My personal feeling, although this is extremely controversial, is that now is the time to wipe out all debt – after all, it is really just numbers on computers. Once we have done this, we should quit lending money to people with the soul exception of mortgages. No more credit cards or unsecured loans, because I believe this is what has caused all the problems: Consumer greed, and I think we are all guilty to some extent. But who is more guilty, the people forced into borrowing money for a better lifestyle (or sometimes just an existance) or the banks who spend all their time convincing us that we should take out loans and credit cards, sometimes to the point where we can’t ignore them.

Also during August I helped with a number of Autism research studies at University College London, but missed out on a MRI scanning experiment because of a small piece of metal left in me after my Gall Bladder was removed in 2001. It seems that I will never be able to find out the full details of the clip (make, model, etc) for the paranoid radiographers who control these experiments, because the hospital where the surgery took place have ‘misplaced’ the notes relating to it.

I also took part in research for my friend Kalen at the University of Manchester, who tells me that even if she can’t use my data – my reaction times suck and I definately have ADHD! Most people who meet me for just a few minutes know that I just can’t keep still, unless I am unconcious!

Whilst I was in the North West I was asked by a friend of mine to help at his workplace with some IT stuff. This taught me a few things: that my Windows Server skills are out of date and that eToken is more complicated than you’d think! eToken is basically a authentication system similar to smart cards, but uses a device that looks very much like a USB pen drive. It can also work over networks and this was the purpose, to secure servers at a remote site.

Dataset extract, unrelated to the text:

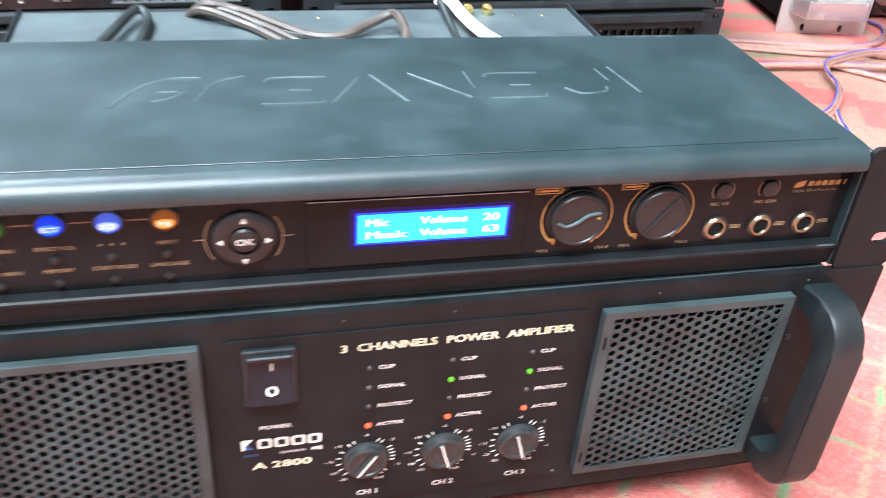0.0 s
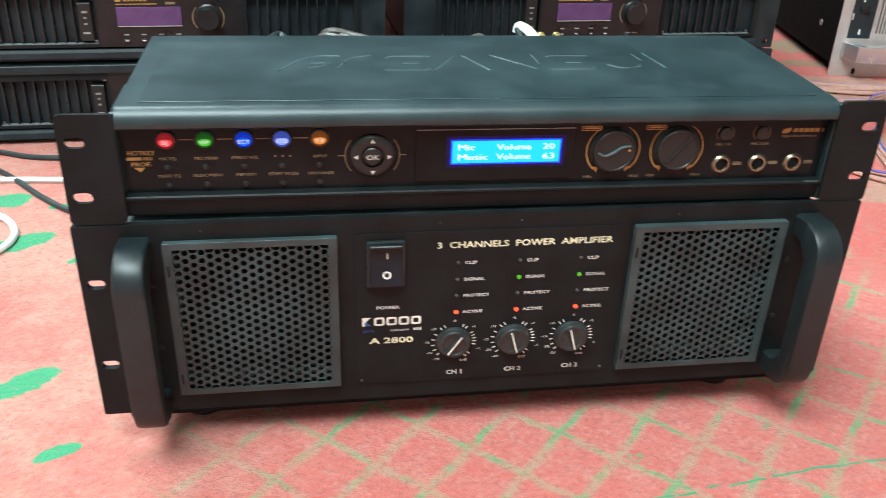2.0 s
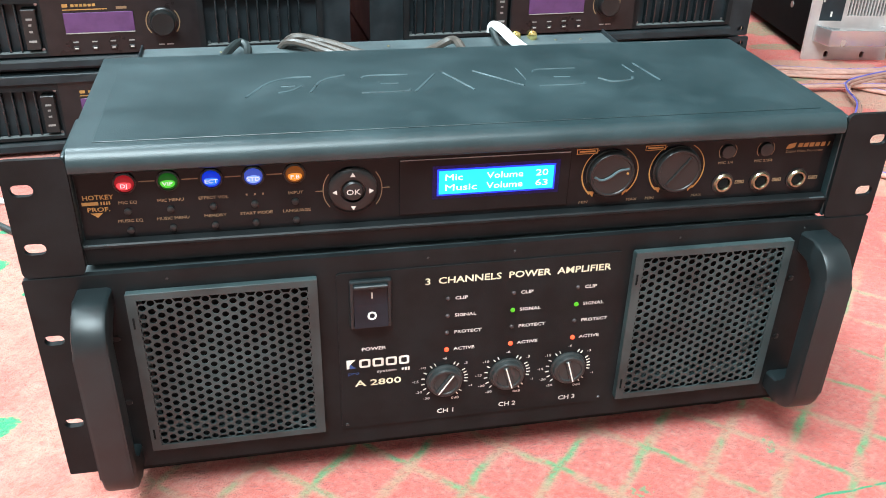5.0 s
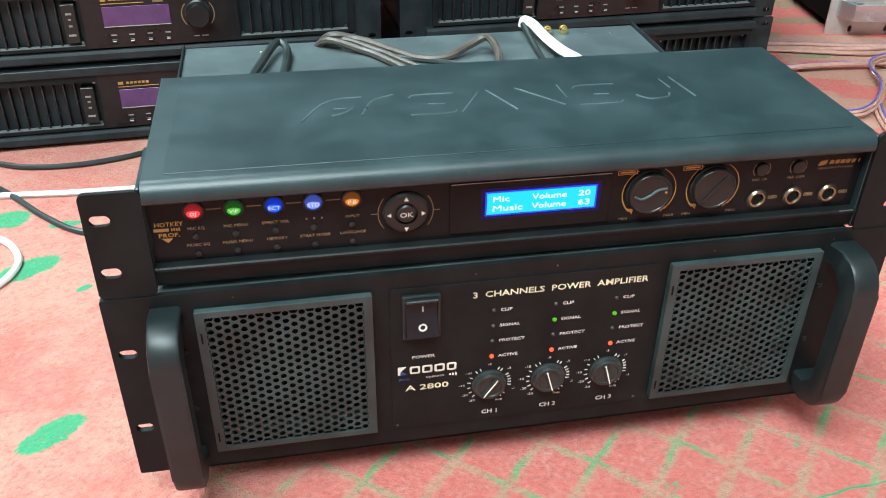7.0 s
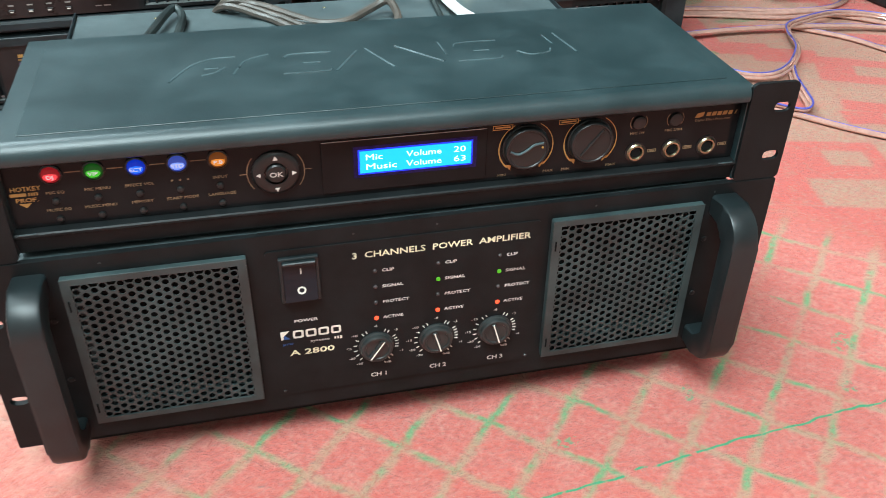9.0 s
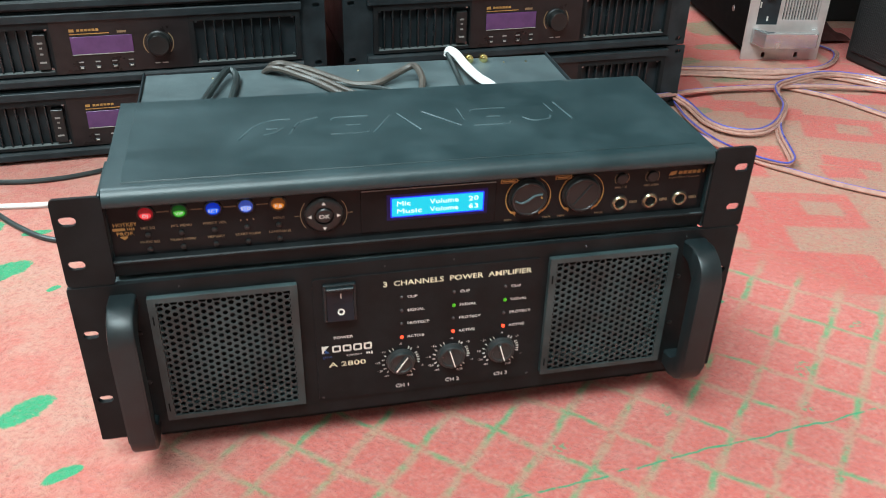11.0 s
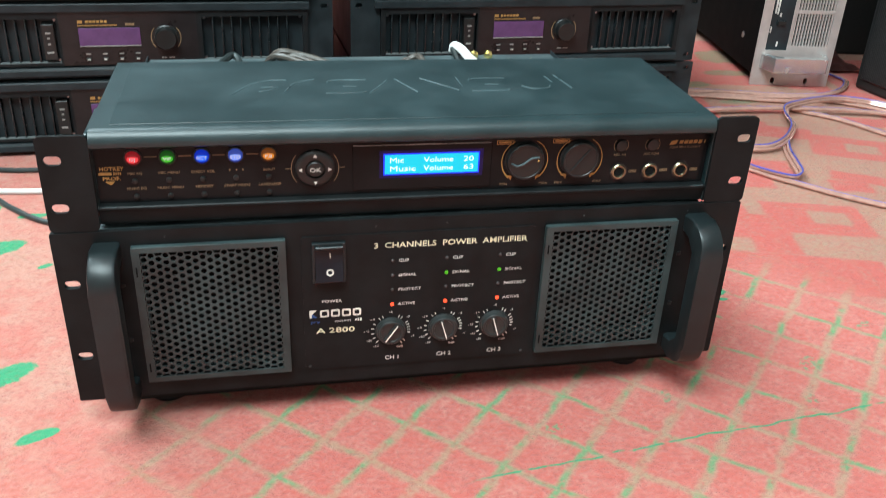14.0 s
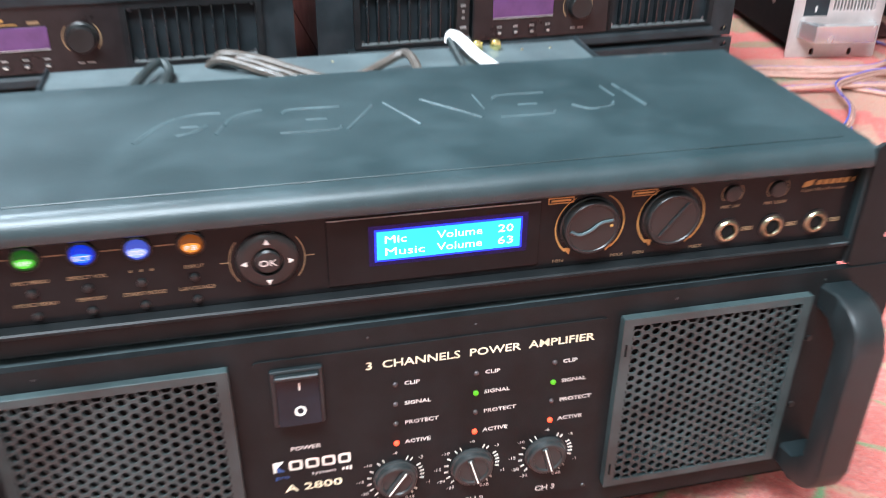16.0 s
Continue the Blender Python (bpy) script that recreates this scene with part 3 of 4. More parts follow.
def power_amplifier():
    amp = thing("power_amplifier", "black three channel rack power amplifier with perforated grilles, on carpet", "amplifier", m=pose(0, 0, 0.0014, LEAN, -0.34, 0))
    z0, z1 = 0.0250, 0.1588
    plate = extruded(rounded(-0.2413, 0.2413, z0, z1, 0.0012, 2), 0, 0.004, "y")
    tools = bmesh.new()
    for sx in (-1, 1):
        for z in (0.0630, 0.1204):
            slot_cutter(tools, sx * 0.2325, z)
        box(sx * 0.142 - 0.0455, sx * 0.142 + 0.0455, -0.02, 0.03, 0.0455, 0.1425, bm=tools)
    front = part_of_mesh("faceplate", cut(plate, tools), PLATE, amp)
    for sx in (-1, 1):
        for z in (0.118, 0.074):
            part("screw", lathe([(0.0020, 0), (0.0018, 0.0006), (0.0006, 0.0008)], 10, at=(sx * 0.2 - 0.001, 0.0, z)), KNOB, front, smooth=True)
    for x in (-0.17, -0.03, 0.02, 0.12, 0.2):
        part("screw", lathe([(0.0007, 0), (0.0005, 0.0003)], 8, at=(x, 0.0, 0.1535)), DIALK, front)
    for k, sx in enumerate((-1, 1)):
        g = part("grille", hole_sheet(sx * 0.142 - 0.05, sx * 0.142 + 0.05, 0.040, 0.148, -0.0045, -0.0038), GRILLE, amp, "perforated dark grey steel grille")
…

I have decided that I am going to use some of my time over the next few months to study for the MCSA exams or Microsoft Certified Systems Administrator. This is, I know a bit of a diversion from my Linux work over the past few years, but I don’t think I have the nessecary programming experience to be a proper Linux sys-admin. I last studied for these Microsoft exams back in 2000 when I passed the “Network Essentials” exam, but the failed “Windows NT Workstation”, sadly there was no credit for Network Essentials, it was just something you had to pass at the same time. So given that, my skills on the server aspects at least of Microsoft’s operating systems is about 8 years out of date. Maybe if I can improve my skills (and I’ll have bits of paper to prove it), then I’ll have more chance of getting a job… but can I keep it?

Spending about a week working 9-5 really made me realise how little I use the time in the day, since I have been back it has been a struggle to find things to do and not to spend money fleetingly. The lack of structure has if anything made me more depressed.

Last weekend I went to the NAS International Conference in London, it was a fairly good conference and a good chance to catch up with friends that I hadn’t seen for some time. I also got to meet some fairly big names: Alex Thompson from Channel 4 News (who has an Autistic son), Jane Asher (President of the NAS and all round good cake maker) and some of the producers and writers of Holby City and the film Snow Cake. I managed to ask some good questions as well!

Next wek I will be trying to spend my time wisely by doing some work, helping with binding for a printing company in Saltash. Its a bit of a long way to go, but its only for 5 days. So hopefully I manage to work out those 5 days! I’m also signed up to help chase up and collect in the voter registration forms for Plymouth City Council, that kinda pays on a piecemeal basis apparently, £1.50 for each form collected of which I will have 300 to chase!